In his retirement, he would want at least two guarantees: That the Philippine government will not arrest him to stand trial at the International Criminal Court, and that his signature legacy, his so-called war on drugs, continue. He may wonder whether Marcos Junior would have the fortitude to withstand international pressure in case of an adverse ICC order, and the character to lead the anti-drugs campaign.

The notion that President Duterte, in his retirement, can engineer an impeachment of the junior Marcos as president if the junior Duterte is vice president is a political fantasy. In the first place, the inevitable realignment in the House of Representatives that happens after the new president is elected will continue to follow sorry tradition; many legislators will either change parties or join political coalitions to ally with the new president, not with the new vice president. In the second place, the gravity of power in the 19th Congress will likely revolve around Gloria Macapagal Arroyo, the former president and former speaker, and her close allies, including potential speaker Martin Romualdez. These are the very people who put the tandem of the Juniors together. 

Limited choices

The President’s choices, then, are actually limited to two options.

1. He can accept his daughter’s choice and formally align with Marcos Junior. This simplifies matters for the different factions that make up the Duterte coalition, helps heal some of the rifts created by factional conflict, generates the best possible conditions for victory – but at the cost of his own post-presidential influence. The December survey shows Marcos Junior can win even without the President’s support. Once Marcos Junior becomes president, President Duterte becomes at best the third most influential player in that winning coalition, after Marcos and Arroyo. He will merely be the retired leader of another faction; in contrast, if his daughter or his aide were president, he would be the undisputed elder of the main group.

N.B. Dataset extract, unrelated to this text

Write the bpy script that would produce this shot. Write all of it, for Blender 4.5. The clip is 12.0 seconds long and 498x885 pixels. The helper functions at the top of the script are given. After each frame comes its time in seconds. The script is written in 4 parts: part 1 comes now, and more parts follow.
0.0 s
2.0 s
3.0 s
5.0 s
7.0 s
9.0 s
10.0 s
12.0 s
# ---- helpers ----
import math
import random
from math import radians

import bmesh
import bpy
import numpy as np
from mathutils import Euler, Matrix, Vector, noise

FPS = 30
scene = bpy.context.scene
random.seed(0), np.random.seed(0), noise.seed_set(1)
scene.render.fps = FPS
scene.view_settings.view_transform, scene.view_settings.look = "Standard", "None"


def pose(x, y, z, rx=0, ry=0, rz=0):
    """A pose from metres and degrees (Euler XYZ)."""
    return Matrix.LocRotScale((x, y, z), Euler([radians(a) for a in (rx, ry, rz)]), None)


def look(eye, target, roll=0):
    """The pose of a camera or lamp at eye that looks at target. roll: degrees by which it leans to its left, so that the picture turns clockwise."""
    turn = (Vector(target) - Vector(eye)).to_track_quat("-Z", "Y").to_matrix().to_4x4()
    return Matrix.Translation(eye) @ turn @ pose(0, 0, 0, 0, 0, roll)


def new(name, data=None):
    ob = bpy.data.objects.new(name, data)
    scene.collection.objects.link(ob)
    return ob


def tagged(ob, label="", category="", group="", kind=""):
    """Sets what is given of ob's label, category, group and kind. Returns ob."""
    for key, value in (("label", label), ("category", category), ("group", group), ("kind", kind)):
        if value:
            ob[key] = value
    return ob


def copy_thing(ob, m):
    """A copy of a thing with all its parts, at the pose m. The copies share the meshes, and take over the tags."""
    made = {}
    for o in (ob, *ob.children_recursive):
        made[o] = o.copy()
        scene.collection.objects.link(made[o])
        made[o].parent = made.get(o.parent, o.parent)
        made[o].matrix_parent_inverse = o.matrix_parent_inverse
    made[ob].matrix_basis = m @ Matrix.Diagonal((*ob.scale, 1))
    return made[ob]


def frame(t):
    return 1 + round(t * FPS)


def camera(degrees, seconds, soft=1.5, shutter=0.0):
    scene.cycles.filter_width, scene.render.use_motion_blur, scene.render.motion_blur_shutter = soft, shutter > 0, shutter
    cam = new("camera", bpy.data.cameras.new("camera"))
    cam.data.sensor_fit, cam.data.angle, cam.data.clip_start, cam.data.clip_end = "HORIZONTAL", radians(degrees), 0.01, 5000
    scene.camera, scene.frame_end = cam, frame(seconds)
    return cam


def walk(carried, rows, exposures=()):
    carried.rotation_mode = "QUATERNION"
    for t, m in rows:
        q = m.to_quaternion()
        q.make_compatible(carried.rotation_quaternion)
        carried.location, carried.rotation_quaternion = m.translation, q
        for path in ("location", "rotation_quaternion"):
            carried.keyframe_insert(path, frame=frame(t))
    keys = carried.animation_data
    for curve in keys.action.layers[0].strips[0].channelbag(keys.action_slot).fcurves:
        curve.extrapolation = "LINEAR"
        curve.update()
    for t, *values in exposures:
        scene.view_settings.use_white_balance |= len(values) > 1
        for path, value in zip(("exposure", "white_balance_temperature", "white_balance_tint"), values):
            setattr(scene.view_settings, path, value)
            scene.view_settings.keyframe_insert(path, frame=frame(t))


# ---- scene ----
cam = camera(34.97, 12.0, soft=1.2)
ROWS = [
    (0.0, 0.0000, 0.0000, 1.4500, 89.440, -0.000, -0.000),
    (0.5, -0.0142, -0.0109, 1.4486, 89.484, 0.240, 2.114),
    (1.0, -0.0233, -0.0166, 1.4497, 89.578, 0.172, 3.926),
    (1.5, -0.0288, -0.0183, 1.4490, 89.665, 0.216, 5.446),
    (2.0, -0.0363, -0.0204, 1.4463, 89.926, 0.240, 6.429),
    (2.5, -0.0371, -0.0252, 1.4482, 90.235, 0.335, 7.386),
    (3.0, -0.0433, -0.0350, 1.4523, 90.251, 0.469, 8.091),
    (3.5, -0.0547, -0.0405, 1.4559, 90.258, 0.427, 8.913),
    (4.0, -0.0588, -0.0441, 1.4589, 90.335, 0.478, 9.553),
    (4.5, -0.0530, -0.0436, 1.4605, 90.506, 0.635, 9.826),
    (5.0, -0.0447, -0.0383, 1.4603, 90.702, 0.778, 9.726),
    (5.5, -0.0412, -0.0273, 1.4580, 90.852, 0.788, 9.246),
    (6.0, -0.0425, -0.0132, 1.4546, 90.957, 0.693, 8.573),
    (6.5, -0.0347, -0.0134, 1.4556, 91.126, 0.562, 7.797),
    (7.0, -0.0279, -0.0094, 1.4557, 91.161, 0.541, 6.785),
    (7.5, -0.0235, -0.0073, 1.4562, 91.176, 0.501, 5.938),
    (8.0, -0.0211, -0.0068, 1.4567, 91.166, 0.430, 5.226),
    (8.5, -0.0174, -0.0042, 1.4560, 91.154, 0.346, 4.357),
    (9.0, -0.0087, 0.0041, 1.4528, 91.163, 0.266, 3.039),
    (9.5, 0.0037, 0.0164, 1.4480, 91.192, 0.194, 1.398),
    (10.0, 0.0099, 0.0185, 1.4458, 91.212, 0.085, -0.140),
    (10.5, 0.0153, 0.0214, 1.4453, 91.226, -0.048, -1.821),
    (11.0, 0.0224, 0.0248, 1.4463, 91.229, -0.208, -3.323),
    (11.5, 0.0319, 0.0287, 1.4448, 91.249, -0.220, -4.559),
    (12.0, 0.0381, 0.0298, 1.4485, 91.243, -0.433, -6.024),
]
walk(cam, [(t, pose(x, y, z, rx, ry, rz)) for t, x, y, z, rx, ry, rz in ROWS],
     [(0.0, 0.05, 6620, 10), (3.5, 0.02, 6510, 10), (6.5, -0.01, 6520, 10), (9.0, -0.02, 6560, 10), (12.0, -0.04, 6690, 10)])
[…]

2. He can support another candidate, and then engineer complications for Marcos Junior’s candidacy – whether by exerting illegal pressure on his appointees in the Commission on Elections to cancel Marcos’ certificate of candidacy or to disqualify him, or by attacking Marcos Junior directly. That other candidate can only be Manila Mayor Isko Moreno; interestingly, in the last several weeks Moreno has been deliberately and methodically courting the President, asking for his endorsement.

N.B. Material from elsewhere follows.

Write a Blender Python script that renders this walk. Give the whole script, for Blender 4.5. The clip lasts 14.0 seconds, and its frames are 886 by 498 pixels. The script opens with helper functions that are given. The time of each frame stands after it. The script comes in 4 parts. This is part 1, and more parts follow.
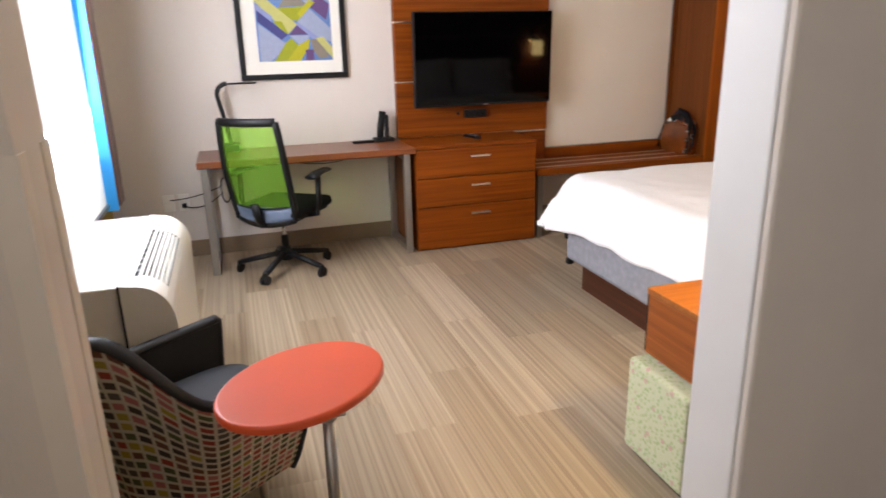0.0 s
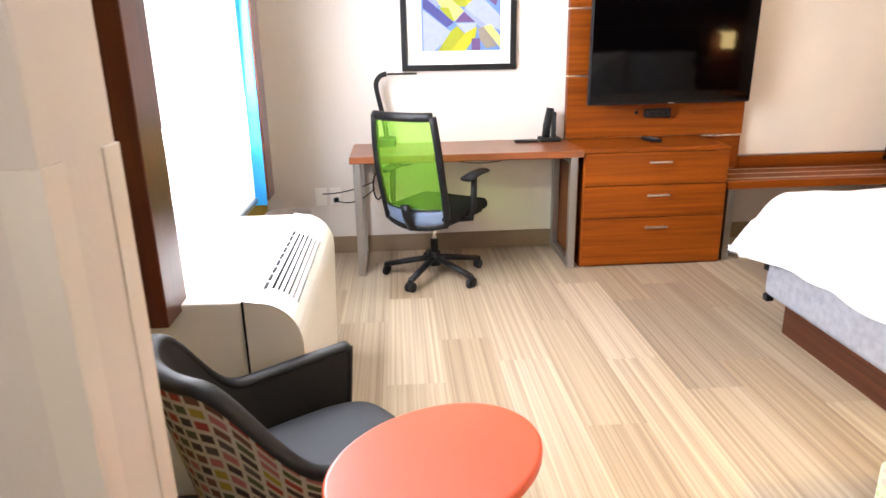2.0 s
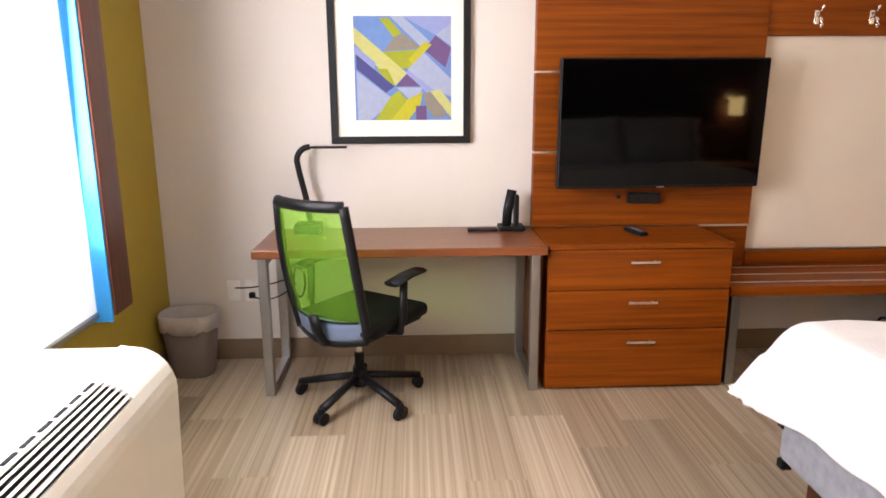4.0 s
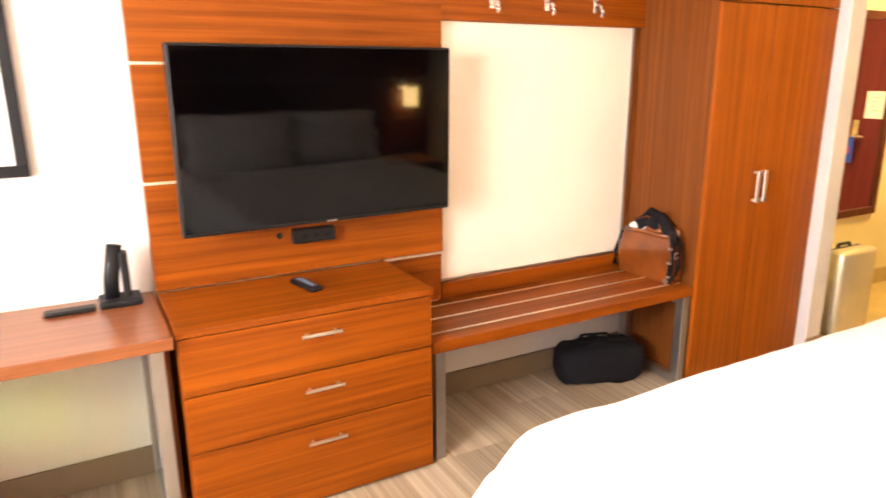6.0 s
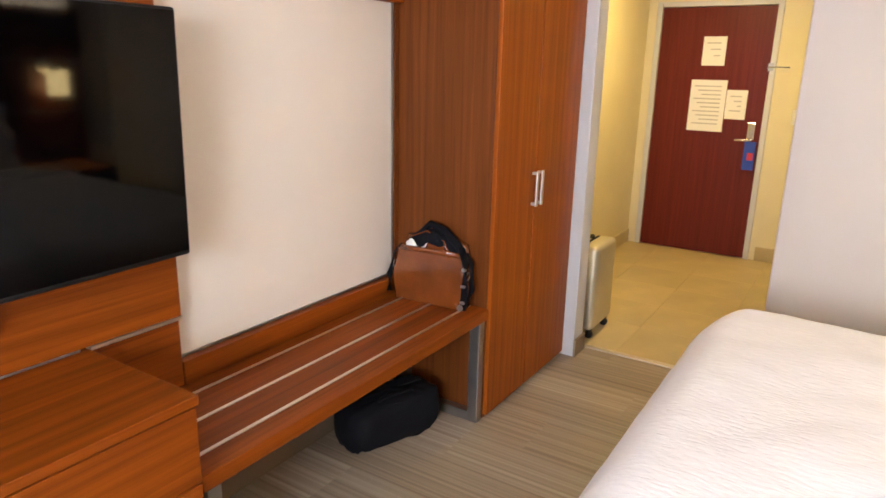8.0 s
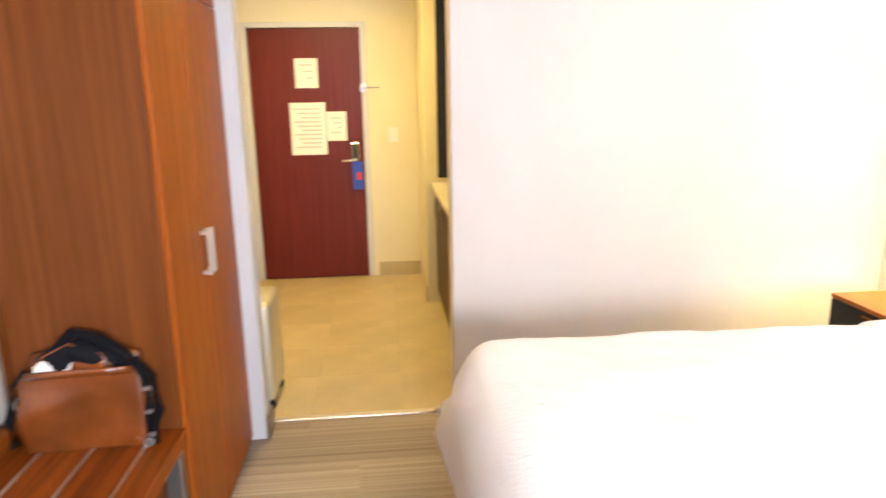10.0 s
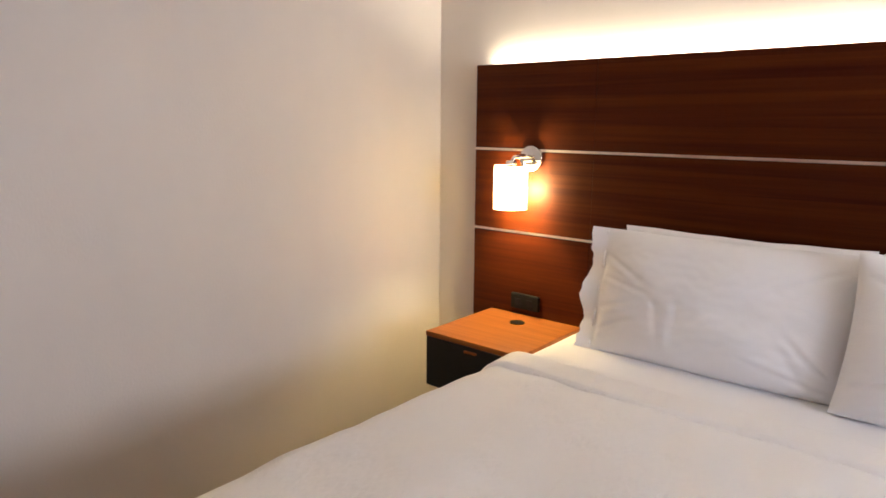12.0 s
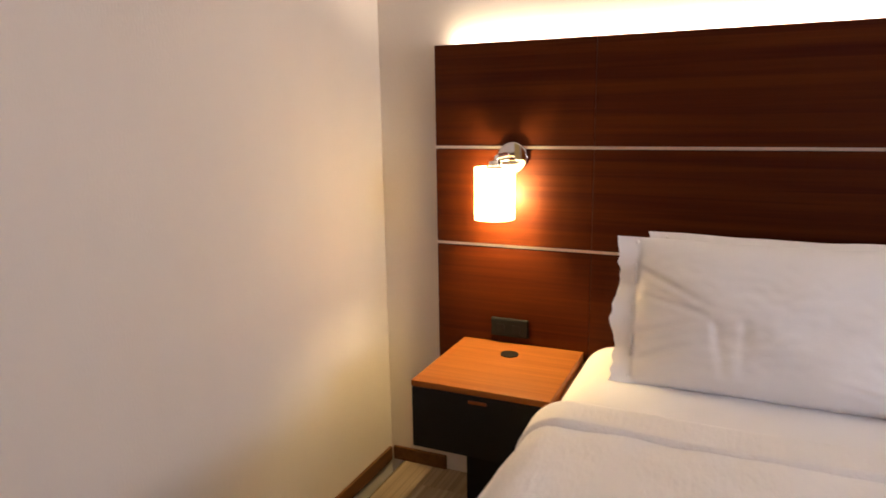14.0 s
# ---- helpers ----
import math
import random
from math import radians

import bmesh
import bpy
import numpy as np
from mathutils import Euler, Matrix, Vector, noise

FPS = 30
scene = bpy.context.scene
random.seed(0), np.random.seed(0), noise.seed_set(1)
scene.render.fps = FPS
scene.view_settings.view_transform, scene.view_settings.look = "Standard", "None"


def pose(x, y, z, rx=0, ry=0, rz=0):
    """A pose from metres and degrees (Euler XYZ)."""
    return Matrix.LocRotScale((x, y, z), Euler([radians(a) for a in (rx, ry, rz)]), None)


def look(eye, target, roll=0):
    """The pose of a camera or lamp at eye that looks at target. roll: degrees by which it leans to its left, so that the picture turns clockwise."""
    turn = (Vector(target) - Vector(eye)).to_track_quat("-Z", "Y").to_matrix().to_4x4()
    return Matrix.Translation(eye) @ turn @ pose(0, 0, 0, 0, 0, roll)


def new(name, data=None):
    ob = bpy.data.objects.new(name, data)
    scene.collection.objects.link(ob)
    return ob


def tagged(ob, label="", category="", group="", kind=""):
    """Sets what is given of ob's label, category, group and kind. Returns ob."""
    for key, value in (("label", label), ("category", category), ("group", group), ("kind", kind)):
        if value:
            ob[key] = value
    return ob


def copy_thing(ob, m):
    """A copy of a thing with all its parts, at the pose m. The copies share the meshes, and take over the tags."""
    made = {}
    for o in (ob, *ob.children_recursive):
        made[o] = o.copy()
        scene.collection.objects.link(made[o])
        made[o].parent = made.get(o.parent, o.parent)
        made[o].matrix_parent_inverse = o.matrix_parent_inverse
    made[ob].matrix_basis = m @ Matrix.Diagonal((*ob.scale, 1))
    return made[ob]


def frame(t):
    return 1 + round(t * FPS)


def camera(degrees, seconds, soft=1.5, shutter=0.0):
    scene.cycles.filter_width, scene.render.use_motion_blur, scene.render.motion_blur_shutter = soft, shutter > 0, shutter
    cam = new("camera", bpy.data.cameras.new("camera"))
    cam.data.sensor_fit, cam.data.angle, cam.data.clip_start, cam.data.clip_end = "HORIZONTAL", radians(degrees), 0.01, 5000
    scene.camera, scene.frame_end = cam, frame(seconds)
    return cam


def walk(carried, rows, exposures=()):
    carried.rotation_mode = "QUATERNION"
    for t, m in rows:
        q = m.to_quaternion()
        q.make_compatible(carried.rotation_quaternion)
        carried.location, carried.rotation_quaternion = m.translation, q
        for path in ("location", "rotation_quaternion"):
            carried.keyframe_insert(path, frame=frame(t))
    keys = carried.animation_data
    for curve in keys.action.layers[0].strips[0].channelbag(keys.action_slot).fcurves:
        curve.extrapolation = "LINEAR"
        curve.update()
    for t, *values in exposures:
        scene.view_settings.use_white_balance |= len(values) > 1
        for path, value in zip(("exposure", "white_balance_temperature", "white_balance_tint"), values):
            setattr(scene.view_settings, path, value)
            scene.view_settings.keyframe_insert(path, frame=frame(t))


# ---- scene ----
cam = camera(67.5, 14.0, soft=1.6, shutter=0.35)


PATH = [
    (0, (-1.183, -4.946, 1.44), (-0.62, -3.12, 0.847), -1.4),
    (0.5, (-1.25, -4.905, 1.424), (-0.823, -3.033, 0.867), -1.2),
    (1, (-1.263, -4.833, 1.435), (-0.848, -2.951, 0.903), -1.1),
    (1.5, (-1.214, -4.656, 1.415), (-0.871, -2.763, 0.866), -1.4),
    (2, (-1.134, -4.485, 1.411), (-1.012, -2.582, 0.811), -1.1),
    (3.0, (-0.80, -4.15, 1.43), (-0.72, -2.22, 0.92), -0.6),
    (3.8, (-0.66, -3.74, 1.46), (-0.58, -1.79, 1.0), -0.3),
    (4.5, (-0.595, -3.405, 1.489), (-0.458, -1.457, 1.055), -0.1),
    (5, (-0.429, -3.184, 1.508), (-0.044, -1.298, 0.963), -1.1),
    (5.5, (-0.281, -2.927, 1.513), (0.364, -1.094, 1.039), -0.3),
    (6, (-0.202, -2.646, 1.541), (0.73, -0.949, 1.037), -0.3),
    (6.5, (-0.213, -2.402, 1.55), (1.041, -0.929, 1.041), -1.0),
    (7, (-0.131, -2.141, 1.514), (1.302, -0.852, 0.98), 0.3),
    (9.3, (0.19, -1.292, 1.551), (2.081, -0.814, 1.106), -0.7),
    (9.5, (0.229, -1.203, 1.564), (2.154, -0.883, 1.127), -1.0),
    (10, (0.45, -1.135, 1.522), (2.389, -1.311, 1.066), -1.0),
    (10.5, (0.783, -1.07, 1.484), (2.656, -1.663, 1.109), 0.0),
    (11, (0.986, -1.024, 1.471), (2.708, -1.97, 1.098), 0.8),
    (11.5, (1.14, -1.021, 1.494), (2.638, -2.29, 1.113), 0.9),
    (12, (1.379, -1.149, 1.477), (2.64, -2.654, 1.098), 0.4),
    (12.5, (1.563, -1.166, 1.472), (2.7, -2.767, 1.095), 0.6),
    (13, (1.79, -1.11, 1.454), (2.699, -2.85, 1.072), -0.5),
    (13.5, (1.963, -1.223, 1.455), (2.775, -3.006, 1.055), -0.3),
    (14, (2.176, -1.303, 1.475), (2.983, -3.089, 1.078), -0.9),
]
EXPOSURES = [
    (0.0, -0.6, 6250, 15), (0.3, -0.03, 6200, 15), (0.6, 0.24, 6250, 15), (2.2, 0.32, 6150, 14), (4.0, -0.3, 6500, 17), (5.0, -0.42, 6600, 16),
    (5.4, 0.74, 6950, 19), (6.0, 1.05, 7200, 20), (6.3, 0.4, 7000, 19), (6.6, -0.1, 6450, 18), (7.2, -0.12, 6000, 14),
    (9.0, 0.62, 5800, 13), (9.9, 0.72, 5600, 12), (10.4, -0.22, 5500, 10), (11.0, -0.46, 5550, 12), (12.0, -0.80, 5750, 14), (13.0, -1.0, 6120, 18), (14.0, -0.93, 6170, 20),
]
walk(cam, [(t, look(eye, target, roll)) for t, eye, target, roll in PATH], EXPOSURES)

# ---- light ----
world = bpy.data.worlds.new("sky")
scene.world = world
world.use_nodes = True
wn = world.node_tree.nodes
sky = wn.new("ShaderNodeTexSky")
sky.sky_type = "NISHITA"
sky.sun_disc = False
sky.sun_elevation = radians(45)
sky.sun_rotation = radians(90)
world.node_tree.links.new(sky.outputs[0], wn["Background"].inputs[0])
wn["Background"].inputs[1].default_value = 0.1


def lamp(name, kind, energy, color, place, target=None, size=0.1, size_y=None):
    data = bpy.data.lights.new(name, kind)
    data.energy, data.color = energy, color
    if kind == "AREA":
        data.size = size
        if size_y:
            data.shape, data.size_y = "RECTANGLE", size_y
    else:
        data.shadow_soft_size = size
    ob = new(name, data)
    ob.matrix_world = look(place, target) if target else pose(*place)
    return ob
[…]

Why would President Duterte back another candidate with much lower ratings than Marcos Junior or even opposition leader Vice President Leni Robredo? As his quarter-century as Davao city mayor proves, he is used to stoking internal competition to get results. Controlled factionalism appeals to his deepest Darwinian instincts. In this view, backing Moreno, at least for the next couple of months, to see if his ratings improve, allows President Duterte to negotiate for stronger concessions with both Moreno and Marcos Junior. Not the strongest of hands, but the chief executive still has the capacity to create executive mischief. – Rappler.com

Veteran journalist John Nery is a columnist and editorial consultant of Rappler.